Return each line holding the string "soft".

◇ ◇ ◇ ◇

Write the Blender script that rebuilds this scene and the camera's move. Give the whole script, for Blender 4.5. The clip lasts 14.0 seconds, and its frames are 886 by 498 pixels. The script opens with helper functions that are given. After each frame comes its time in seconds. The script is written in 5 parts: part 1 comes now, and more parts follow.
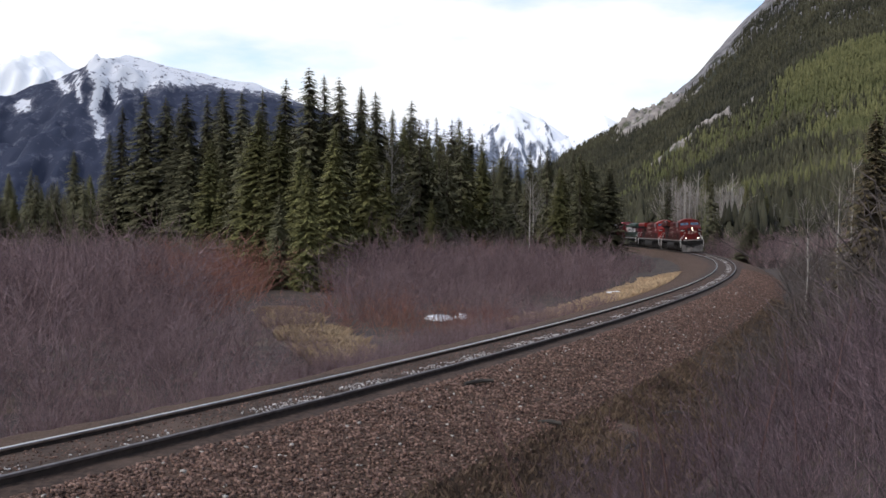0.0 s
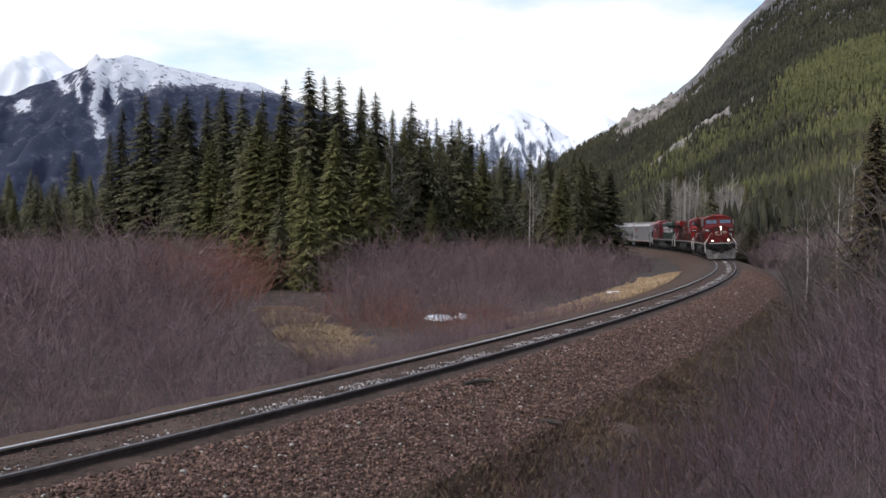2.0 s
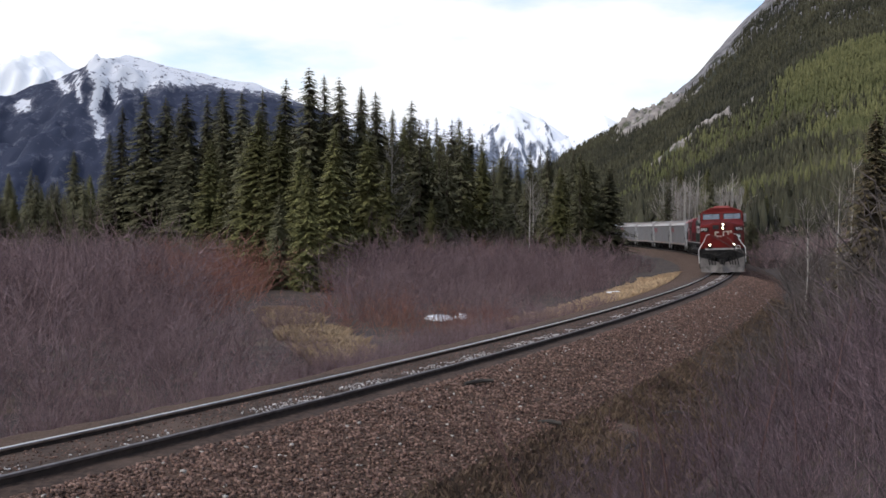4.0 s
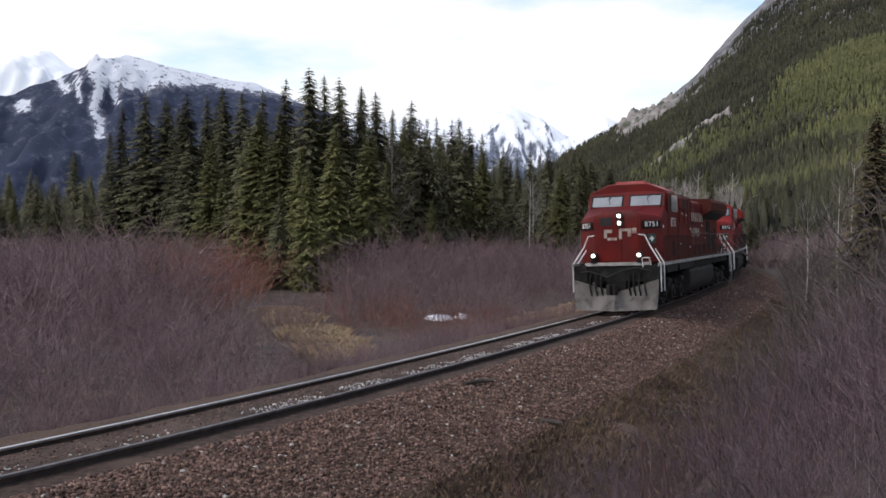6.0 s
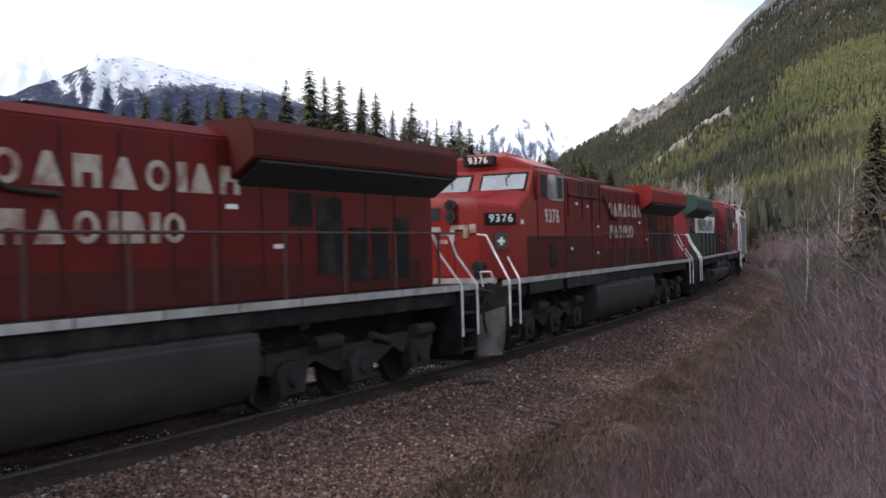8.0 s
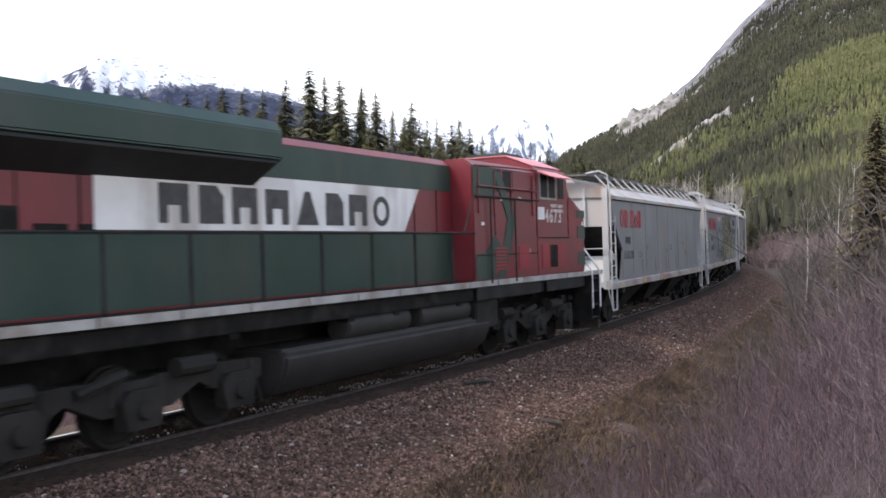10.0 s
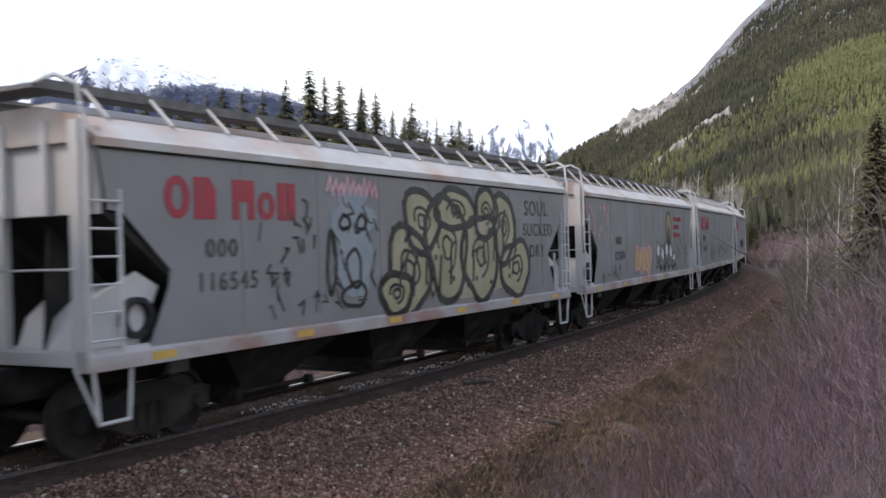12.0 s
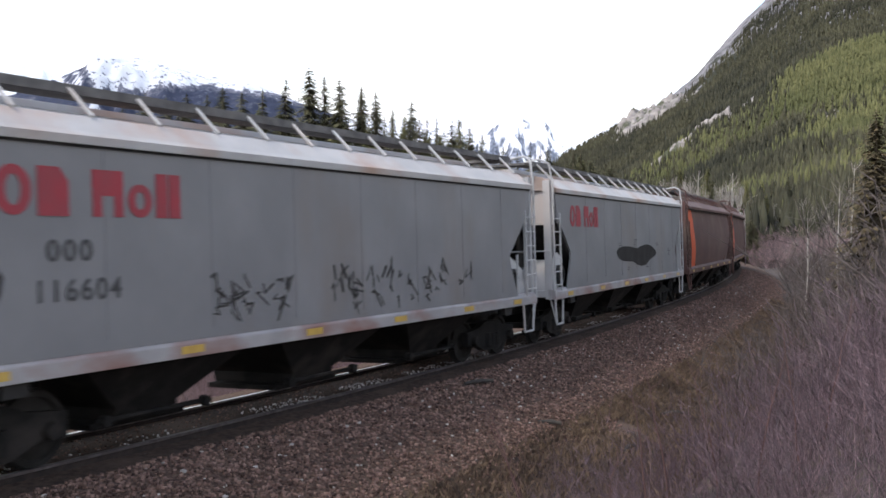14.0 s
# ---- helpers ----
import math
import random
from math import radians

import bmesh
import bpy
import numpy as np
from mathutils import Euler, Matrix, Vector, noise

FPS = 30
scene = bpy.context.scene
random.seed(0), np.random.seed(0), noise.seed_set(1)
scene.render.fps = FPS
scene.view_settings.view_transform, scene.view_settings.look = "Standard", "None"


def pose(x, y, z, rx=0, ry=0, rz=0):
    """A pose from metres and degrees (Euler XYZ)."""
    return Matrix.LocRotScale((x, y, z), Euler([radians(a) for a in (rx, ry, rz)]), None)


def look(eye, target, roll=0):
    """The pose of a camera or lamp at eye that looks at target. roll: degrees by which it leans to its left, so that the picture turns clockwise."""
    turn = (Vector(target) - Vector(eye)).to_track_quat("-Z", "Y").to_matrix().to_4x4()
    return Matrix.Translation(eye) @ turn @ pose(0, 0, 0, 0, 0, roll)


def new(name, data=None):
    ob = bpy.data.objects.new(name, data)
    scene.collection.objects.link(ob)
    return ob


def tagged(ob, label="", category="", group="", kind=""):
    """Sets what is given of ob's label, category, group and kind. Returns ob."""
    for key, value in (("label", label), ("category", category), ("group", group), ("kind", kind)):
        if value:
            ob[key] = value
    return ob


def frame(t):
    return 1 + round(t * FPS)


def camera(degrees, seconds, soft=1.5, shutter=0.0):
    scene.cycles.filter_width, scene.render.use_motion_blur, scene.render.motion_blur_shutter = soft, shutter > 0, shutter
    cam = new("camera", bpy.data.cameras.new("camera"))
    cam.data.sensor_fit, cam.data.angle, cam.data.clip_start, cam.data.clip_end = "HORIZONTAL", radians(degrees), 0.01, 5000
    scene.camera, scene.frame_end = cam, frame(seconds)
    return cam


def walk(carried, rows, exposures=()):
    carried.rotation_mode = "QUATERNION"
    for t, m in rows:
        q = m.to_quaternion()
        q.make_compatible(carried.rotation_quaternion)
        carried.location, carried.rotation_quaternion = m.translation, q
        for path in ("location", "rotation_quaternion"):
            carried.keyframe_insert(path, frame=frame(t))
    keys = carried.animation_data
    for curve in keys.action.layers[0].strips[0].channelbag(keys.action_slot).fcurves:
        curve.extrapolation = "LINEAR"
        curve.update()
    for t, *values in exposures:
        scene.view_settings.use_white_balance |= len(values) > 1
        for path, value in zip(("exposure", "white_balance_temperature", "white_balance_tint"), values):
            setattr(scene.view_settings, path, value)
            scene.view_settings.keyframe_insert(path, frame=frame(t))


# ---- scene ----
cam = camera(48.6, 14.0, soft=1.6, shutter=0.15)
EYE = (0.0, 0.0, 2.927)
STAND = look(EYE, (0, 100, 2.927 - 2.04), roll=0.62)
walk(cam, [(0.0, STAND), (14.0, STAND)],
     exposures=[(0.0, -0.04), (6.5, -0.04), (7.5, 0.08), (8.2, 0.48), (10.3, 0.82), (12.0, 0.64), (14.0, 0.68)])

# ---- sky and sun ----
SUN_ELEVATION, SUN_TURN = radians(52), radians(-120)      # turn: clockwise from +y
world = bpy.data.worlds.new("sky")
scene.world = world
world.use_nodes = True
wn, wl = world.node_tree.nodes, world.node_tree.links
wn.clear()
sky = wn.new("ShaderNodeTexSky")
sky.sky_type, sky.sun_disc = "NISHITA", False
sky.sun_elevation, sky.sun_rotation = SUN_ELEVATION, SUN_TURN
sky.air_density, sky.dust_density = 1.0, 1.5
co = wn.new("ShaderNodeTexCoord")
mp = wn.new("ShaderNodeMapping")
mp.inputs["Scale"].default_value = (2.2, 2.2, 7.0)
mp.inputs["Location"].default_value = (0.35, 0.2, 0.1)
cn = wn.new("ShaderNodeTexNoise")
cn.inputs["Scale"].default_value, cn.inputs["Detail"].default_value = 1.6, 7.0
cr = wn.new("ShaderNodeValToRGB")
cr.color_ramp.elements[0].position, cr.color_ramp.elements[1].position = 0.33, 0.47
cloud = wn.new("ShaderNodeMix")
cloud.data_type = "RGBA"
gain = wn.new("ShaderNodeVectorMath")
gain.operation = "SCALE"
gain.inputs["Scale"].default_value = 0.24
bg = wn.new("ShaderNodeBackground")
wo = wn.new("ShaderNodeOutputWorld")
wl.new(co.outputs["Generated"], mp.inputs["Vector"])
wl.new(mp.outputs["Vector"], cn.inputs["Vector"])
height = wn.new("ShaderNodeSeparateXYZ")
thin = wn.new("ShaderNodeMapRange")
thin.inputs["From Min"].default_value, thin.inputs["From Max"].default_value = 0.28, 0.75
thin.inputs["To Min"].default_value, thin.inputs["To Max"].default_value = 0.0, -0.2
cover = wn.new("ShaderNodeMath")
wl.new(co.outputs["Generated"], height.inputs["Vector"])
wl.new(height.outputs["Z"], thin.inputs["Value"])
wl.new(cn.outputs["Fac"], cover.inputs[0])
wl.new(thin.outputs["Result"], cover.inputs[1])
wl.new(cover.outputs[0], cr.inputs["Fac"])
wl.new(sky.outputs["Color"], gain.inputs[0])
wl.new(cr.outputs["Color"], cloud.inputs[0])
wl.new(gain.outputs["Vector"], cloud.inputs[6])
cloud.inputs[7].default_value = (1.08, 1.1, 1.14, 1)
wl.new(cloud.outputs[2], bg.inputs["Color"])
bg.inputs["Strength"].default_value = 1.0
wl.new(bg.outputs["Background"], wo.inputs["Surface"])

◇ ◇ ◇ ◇

> Final result:
def camera(degrees, seconds, soft=1.5, shutter=0.0):
    scene.cycles.filter_width, scene.render.use_motion_blur, scene.render.motion_blur_shutter = soft, shutter > 0, shutter
cam = camera(48.6, 14.0, soft=1.6, shutter=0.15)